Fin connaisseur des ficelles du foot, Gianni Infantino a vite assimilé celles de la politique. "C'est un homme chaleureux, à l'écoute, réactif, un homme de réseaux, qu'il a construits et entretient avec soin", confie à l’AFP le représentant d'un grand club européen sous couvert de l'anonymat. Très à l'aise en public et devant les médias, le nouveau patron de la Fifa parle cinq langues, "voire six en comptant celle de bois", ironise le magasine So Foot.

"Si Infantino enlève son masque, on verra Blatter"

Pour les adversaires de Gianni Infantino, sa rapidité à gravir les échelons trahit un certain opportunisme. En privé, le camp Platini s’était en tous cas dit troublé par l'annonce impromptue, en octobre dernier, de sa candidature même s’il a toujours pris soin de ménager son patron en répétant de manière presque mécanique qu'avec l'UEFA il assurait son "soutien à Michel Platini dans son droit à avoir un procès équitable et à laver son image".
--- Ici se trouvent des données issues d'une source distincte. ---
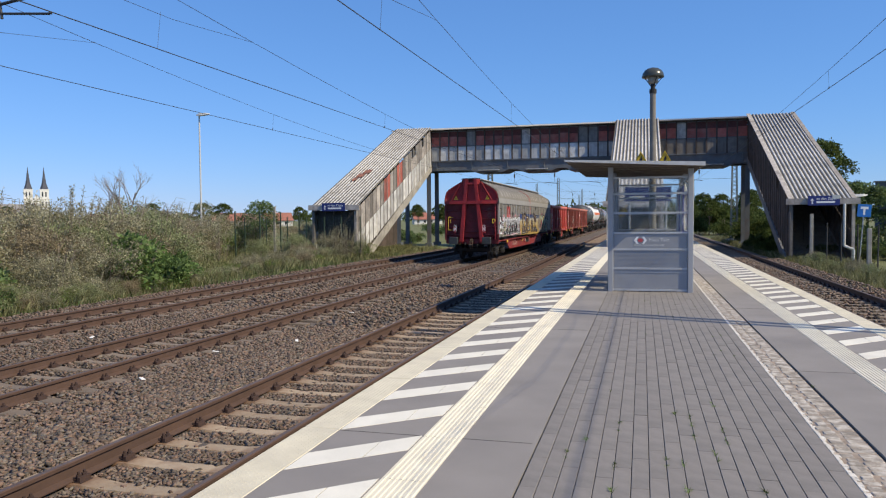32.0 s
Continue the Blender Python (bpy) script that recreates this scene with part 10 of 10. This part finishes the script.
    g.box(-0.16, 0.16, -0.035, -0.025, 2.3, 2.42)
    part("symbol", g, black, t)
    g = Geo()
    g.tube((0, 0.05, 0), (0, 0.05, 2.4), 0.04, n=8)
    part("post", g, galv, t)
    # litter on the ballast
    rs = random.Random(7)
    for x, y in ((-7.1, 9.3), (-6.4, 13.0), (-7.3, 11.6), (-10.7, 12.5), (-7.0, 17.3)):
        g = Geo()
        g.cham(-0.03, 0.03, -0.06, 0.06, 0, 0.012, 0.004)
        o = part("litter", g, white_paint, None, "scrap of white litter on the ballast", at=pose(x, y, RAIL - 0.155, 8, 4, rs.uniform(0, 180)))
        tagged(o, category="litter", group="litter on the track bed")

def crossing():
    """Check rails and a crossing nose in the platform track beyond the shelter."""
    t = thing("railway_switch", "check rails and worn crossing nose in the platform track", "railway switch", kind="structure")
    prof = rail_profile()
    for side, pts in ((-1, ((-0.56, 26.5), (-0.44, 28.2), (-0.30, 31), (-0.24, 34), (-0.24, 62))), (1, ((0.56, 25.5), (0.66, 27.0), (0.66, 60), (0.56, 62)))):
        g = Geo()
        g.loft([[(T1 + cx + x * 0.8, y, RAIL + z - 0.004) for x, z in prof] for cx, y in pts])
        part("check_rail", g, rust, t, "dull rusty check rail")
    g = Geo()
    g.prism([(T1 - 0.70, 27.2), (T1 - 0.5, 26.2), (T1 - 0.36, 27.0), (T1 - 0.42, 28.6)], "z", RAIL - 0.16, RAIL - 0.06)
    part("crossing_nose", g, rust, t, "rusty steel crossing nose")
    for i in range(18):
        y = 27 + 1.24 * i
        g = Geo()
        g.box(T1 - 1.35, T1 + 1.30, y - 0.12, y + 0.12, RAIL - 0.3, RAIL - 0.165)
        part("timber", g, use("dark_timber", (0.09, 0.07, 0.055), 0.9, vary=0.2), t)

# ---- far buildings ----
def gable_house(x, y, w, d, h, rh, wall_c, roof_c, label, turn=0, windows=True, name="house"):
    t = thing(name, label, "house", Matrix.Translation((x, y, GROUND)) @ Matrix.Rotation(radians(turn), 4, "Z"))
    g = Geo()
    g.prism([(-d / 2, 0), (d / 2, 0), (d / 2, h), (0, h + rh), (-d / 2, h)], "x", -w / 2, w / 2)
    part("wall", g, wall_c, t)
    for s in (-1, 1):
        g = Geo()
        g.prism([(s * (d / 2 + 0.5), h - 0.35), (0, h + rh + 0.12), (0, h + rh + 0.35), (s * (d / 2 + 0.5), h - 0.1)], "x", -w / 2 - 0.4, w / 2 + 0.4)
        part("roof", g, roof_c, t)
    if windows:
        for k in range(int(w / 3)):
            g = Geo()
            xx = -w / 2 + 1.8 + 3 * k
            g.box(xx - 0.55, xx + 0.55, -d / 2 - 0.05, -d / 2 + 0.02, h * 0.35, h * 0.75)
            part("window", g, use("dark_window", (0.03, 0.035, 0.04), 0.15), t)
    return t

def church():
    wall = use("pale_church_wall", (0.74, 0.72, 0.68), 0.85, vary=0.06)
    slate = use("slate_spire", (0.06, 0.065, 0.085), 0.6)
    dark = use("dark_window", (0.03, 0.035, 0.04), 0.15)
    t = thing("church", "pale twin-towered church with dark pointed spires in the distance", "church", Matrix.Translation((-477, 500, 0)) @ Matrix.Rotation(radians(42), 4, "Z"))
    k, kz = 0.76, 0.92
    for s in (-1, 1):
        x = s * 7.6 * k
        tw = new("tower")
        tw.parent = t
        tagged(tw, "square church tower")
        g = Geo()
        w = 4.3 * k
        g.cham(x - w, x + w, -w, w, 0, 31 * kz, 0.2)
        for z in (14.0, 22.3, 30.4):
            g.box(x - w - 0.25, x + w + 0.25, -w - 0.25, w + 0.25, z * kz, z * kz + 0.6)
        part("wall", g, wall, tw)
        g = Geo()
        ring = [(4.5 * k * math.cos(a), 4.5 * k * math.sin(a)) for a in [math.pi / 4 * i + math.pi / 8 for i in range(8)]]
        g.loft([[(x + px * q, py * q, z * kz) for px, py in ring] for q, z in ((1.0, 31.0), (0.55, 36.0), (0.32, 41.5), (0.02, 51.0))])
        part("spire", g, slate, tw, "dark slate spire")
        for wx in (-1.2, 1.2):
            for z0, z1 in ((24.5, 28.6), (16.5, 20.0)):
                g = Geo()
                g.box(x + wx - 0.5, x + wx + 0.5, -w - 0.12, -w + 0.1, z0 * kz, z1 * kz)
                part("window", g, dark, tw)
    g = Geo()
    g.box(-2.6, 2.6, -3.0, 30, 0, 20)
    g.prism([(-2.6, 20), (2.6, 20), (0, 24.5)], "y", -3.0, 30)
    part("nave", g, wall, t)

def village():
    red = use("red_roof_tiles", (0.30, 0.12, 0.085), 0.8, vary=0.15, scale=0.8)
    brown = use("brown_roof_tiles", (0.20, 0.12, 0.09), 0.8, vary=0.15, scale=0.8)
    grey = use("grey_roof", (0.22, 0.21, 0.20), 0.8, vary=0.1, scale=0.5)
    cream_w, white_w, brick = use("cream_render", (0.55, 0.50, 0.38), 0.9), use("white_render", (0.65, 0.64, 0.6), 0.9), use("dark_brick_wall", (0.10, 0.045, 0.04), 0.9, vary=0.15, scale=3)
    gable_house(-190, 147, 11, 8, 3.4, 3.2, cream_w, red, "cream house with red tiled roof", 38)
    gable_house(-126.5, 119.5, 19, 10, 3.2, 2.7, brick, grey, "long barn with grey roof", 45, False, "barn")
    gable_house(-128.5, 112, 7, 6, 5.0, 2.6, brick, use("dark_slate", (0.06, 0.06, 0.065), 0.7), "dark gabled dormer building", -45, False, "barn")
    rnd = random.Random(11)
    for x, y, w, c, wl in ((-158, 262, 15, red, white_w), (-140, 268, 13, red, white_w), (-172, 300, 16, brown, cream_w), (-120, 290, 14, brown, cream_w), (-215, 262, 14, red, white_w), (-240, 290, 14, brown, cream_w), (-96, 330, 16, red, white_w), (-70, 300, 12, brown, white_w), (-60, 250, 12, brown, brick), (-50, 280, 12, red, white_w), (-270, 220, 14, red, cream_w)):
        gable_house(x, y, w * 0.8, 8, 2.6, 2.6, wl, c, "village house with tiled roof among trees", rnd.uniform(15, 60))
    # flat-roofed building on the right
    t = thing("apartment_building", "dark brick building with a glazed upper floor", "building", Matrix.Translation((42.4, 118.2, 0)) @ Matrix.Rotation(radians(-28), 4, "Z"))
    g = Geo()
    g.box(-10.2, 40, 0, 14, GROUND, 6.6)
    part("wall", g, use("slate_blue_wall", (0.085, 0.09, 0.115), 0.8), t)
    g = Geo()
    g.box(-6, 40, 0.6, 13, 6.6, 10.35)
    part("upper_floor", g, brick, t)
    for k in range(18):
        g = Geo()
        g.box(-4.6 + 2.0 * k, -2.75 + 2.0 * k, 0.5, 0.62, 8.25, 9.85)
        part("window", g, use("pale_window", (0.35, 0.38, 0.38), 0.2), t)
    g = Geo()
    g.prism([(-0.9, 6.9), (0.6, 7.7), (0.6, 7.85), (-0.9, 7.1)], "x", -6.5, 40)
    part("canopy", g, use("terracotta_canopy", (0.36, 0.16, 0.10), 0.8), t)
    g = Geo()
    g.box(-10.4, 40, -0.15, 14, 6.6, 6.8)
    part("roof_edge", g, use("grey_roof", (0.22, 0.21, 0.20), 0.8, vary=0.1, scale=0.5), t)
    # small box by the stairs
    street_lamp(11.35, 45.6, 3.6, "short street lamp beside the stair entrance", 0)
    s = thing("downpipe", "white drainpipe on the stair post", "pipe", (10.75, 44.75, GROUND))
    g = Geo()
    g.path([(0, 0, 3.2), (0, 0, 0.9), (0.45, -0.1, 0.7), (0.45, -0.1, 0.0)], 0.07, n=8)
    part("pipe", g, use("white_pipe", (0.6, 0.6, 0.58), 0.4), s)

ground()
ballast()
track("track_1", T1, Y0, Y1, (0.5, 60), "platform track with concrete sleepers and rusty rails")
track("track_2", T2, Y0, Y1, (2, 60), "main track with concrete sleepers and worn rails")
track("track_3", T3, Y0, Y1, (4, 50), "outer main track with concrete sleepers and rusty rails")
track("track_4", T4, Y0, Y1, (10, 45), "track on the far side of the platform", phase=10.0)
crossing()
plat = platform()
footbridge()
shelter()
train()
overhead()
street_lamp(-26.9, 41.4, 9.2, "tall slim street lamp with pale flat head", 0)
mushroom_lamp()
fences()
signs()
church()
village()
bushes()
trees()
dead_tree()
grasses()
ballast_stones()
pavers(plat)
motions()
"Quasi dix ans de bons et loyaux services qu’Infantino ponctue d’une nouvelle lame plantée dans le dos, en profitant des déboires judiciaires de Platoche [surnom de Michel Platini, NDLR] pour saisir sa chance et annoncer sa candidature à la présidence de la Fifa. De quoi conforter ses détracteurs qui n’hésitent plus à le présenter comme une vulgaire girouette", écrit sévèrement So Foot.

Plusieurs médias n’ont pas manqué de remarquer que l’ancien bras droit de Michel Platini présentait davantage de similitudes avec Joseph Blatter. Il est né à Brigue, en Suisse, à 10 km du village natal de son prédécesseur (Viège), il est également issu de l'administration et a lui aussi gagné sur des promesses d'aide au développement. Dans son discours précédant le vote, il avait ainsi indiqué vouloir "redistribuer 25 % des revenus de la Fifa aux fédérations", un argument qui a sans doute fait mouche.
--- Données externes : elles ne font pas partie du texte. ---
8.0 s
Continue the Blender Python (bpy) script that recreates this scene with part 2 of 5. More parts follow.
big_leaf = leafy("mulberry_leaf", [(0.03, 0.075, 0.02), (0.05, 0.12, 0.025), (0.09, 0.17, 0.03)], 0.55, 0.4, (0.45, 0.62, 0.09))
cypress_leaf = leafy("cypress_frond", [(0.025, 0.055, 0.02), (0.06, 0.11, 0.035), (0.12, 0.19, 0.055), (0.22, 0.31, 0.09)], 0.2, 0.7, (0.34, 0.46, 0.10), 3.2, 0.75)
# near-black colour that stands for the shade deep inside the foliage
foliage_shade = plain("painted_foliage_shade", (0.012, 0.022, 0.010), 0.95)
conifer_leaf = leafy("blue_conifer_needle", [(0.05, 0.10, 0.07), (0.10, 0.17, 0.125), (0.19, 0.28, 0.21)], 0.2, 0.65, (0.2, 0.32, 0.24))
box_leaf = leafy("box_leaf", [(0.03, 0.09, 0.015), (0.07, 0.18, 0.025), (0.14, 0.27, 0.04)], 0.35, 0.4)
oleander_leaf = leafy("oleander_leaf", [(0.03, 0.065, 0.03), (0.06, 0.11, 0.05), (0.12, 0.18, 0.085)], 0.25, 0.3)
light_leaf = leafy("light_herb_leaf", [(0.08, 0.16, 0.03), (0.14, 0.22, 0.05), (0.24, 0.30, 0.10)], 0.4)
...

"J'ai l'étrange sensation que si Infantino enlève son masque, on verra Blatter", a ironisé l'ancien international anglais Gary Lineker sur Twitter. Dans un communiqué, l’ancien numéro un de la Fifa s’est félicité du profil de son successeur. "Il apporte toutes les qualités avec lui pour poursuivre mon travail", a-t-il assuré. Un soutien qui fait figure de cadeau empoisonné pour celui qui est censé incarner une ère nouvelle.